The HTT Corporation collaboration shows how upstream fabric digitization, combined with 3D garment visualization, can align pattern, design, and client expectations across multiple categories. By hosting both fabrics and 3D garments in one structured library, HTT can experiment with different constructions, yarn types, and densities in 3D first, reducing the number of lab dips and physical fabric/garment combinations they need to sample in the real world.


Frequently Asked Questions

How should we decide who owns the master .zprj at each stage?
Assign clear ownership by stage: design typically owns the master during early 3D ideation, then pattern owns it from proto through fit, and finally production or technical development owns it from salesman sample to TOP. This staged ownership aligns with how decisions shift from silhouette to fit to manufacturability, and reduces conflicts over who can approve merges in the asset cloud.

What is the best way to connect 3D version control with our existing PLM?
Rather than replacing PLM, treat your 3D asset cloud as the authoritative source for .zprj, avatar, and fabric assets, and link each approved master version to a PLM style record via IDs or URLs. At major milestones (proto, fit, salesman sample, TOP), freeze specific versions and export DXF, BOM data, and renders to PLM, so downstream teams always see the same state that development approved in 3D.

How often should teams create forks instead of editing the master directly?
Use forks for any change that alters fit, grading, or BOM‑relevant details, such as seam moves, pattern reshaping, or structural fabric swaps. Reserve direct edits on the master for minor, low‑risk adjustments, such as presentation‑only lighting adjustments or temporary annotation layers, and always merge critical forks back into a new master version once approved.

Can concurrent editing work with external partners like vendors and clients?
Yes, but access and scope must be managed carefully through roles and permissions on the asset cloud. Vendors can receive edit rights on pattern or production forks, while clients typically receive comment‑only access on review versions, ensuring feedback is captured in context without letting external users overwrite internal master files.
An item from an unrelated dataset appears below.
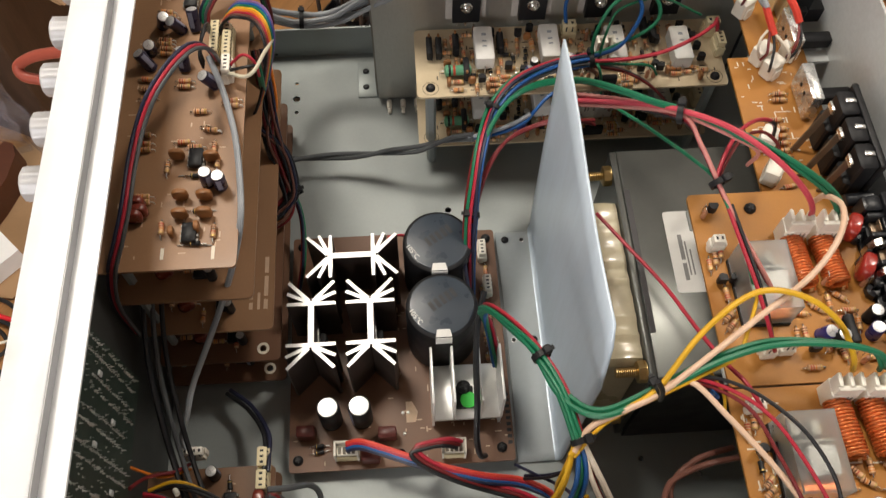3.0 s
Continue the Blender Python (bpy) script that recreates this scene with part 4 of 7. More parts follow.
spread(pre, [(-0.0817, 0.2035, -2, 0.012), (-0.0854, 0.2235, -3, 0.009), (-0.0828, 0.185, -3, 0.0128)], jumper, Z_PRE)
stack = [(0.1125, 0.1725, -0.0615, PCB_TAN, "tan"), (0.0695, 0.1735, -0.0590, PCB_TAN, "tan"), (0.0345, 0.1690, -0.0605, PCB_BROWN, "brown"), (0.0105, 0.1655, -0.0605, PCB_BROWN, "brown")]
for i, (z, y0, x1, mat, word) in enumerate(stack):
    b = thing("stacked_board", "%s circuit board inside a tight board stack" % word, "circuit board", group="stacked boards")
    holes = [(-0.0705, y0 + 0.0075, 0.0019)] if i > 1 else []
    board_plate(b, rounded(-0.129, y0, x1, 0.352, 0.003), z, mat, holes=holes)
    for hx, hy, hr in holes:
        part("pad_ring", ring_mesh(0.0020, 0.0036, SILK), b, pose(hx, hy, z))
    rnd2 = random.Random(i)
    spread(b, [(-0.122 + 0.009 * j + rnd2.uniform(-0.002, 0.002), y0 + rnd2.uniform(0.008, 0.03), 90 * rnd2.randint(0, 1)) for j in range(5)], RES, z)
    spread(b, [(-0.090 + rnd2.uniform(-0.01, 0.01), y0 + 0.016)], DIP8, z)
    spread(b, [(-0.082, y0 + 0.012)], ECAP["small_black"], z)
    spread(b, [(-0.105, y0 + 0.014, 20)], FILM_BROWN, z)
    for hx, hy in ((-0.070, 0.34), (-0.122, 0.34), (-0.122, y0 + 0.01)):
        standoff(b, hx, hy, 0.0 if i == 3 else stack[i + 1][0], z - 0.0016, 0.0025)
    if i == 1:
        bars("board_print", [(0, 0, 0.0022, 0.006), (0, 0.008, 0.0022, 0.02), (0, 0.022, 0.0022, 0.032), (-0.008, 0, -0.006, 0.004), (-0.008, 0.006, -0.006, 0.013), (-0.0035, 0, -0.0020, 0.01)], SILK_BROWN, b,
             Matrix.Translation((x1 - 0.0055, y0 + 0.012, z + 0.0001)))
for hx, hy in ((-0.070, 0.34), (-0.122, 0.34), (-0.122, 0.185)):
    standoff(pre, hx, hy, 0.1125, Z_PRE - 0.0016, 0.0025)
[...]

How do we train patternmakers who are new to 3D to avoid conflicts?
Start by mapping their existing 2D workflow into 3D equivalents, emphasizing when to create pattern forks and how to check version history. Hands‑on workshops that walk through a full proto‑to‑fit cycle, including DXF import, 2D–3D updates, and cloud‑based review, help them see that version control is an extension of their current discipline, not an additional burden.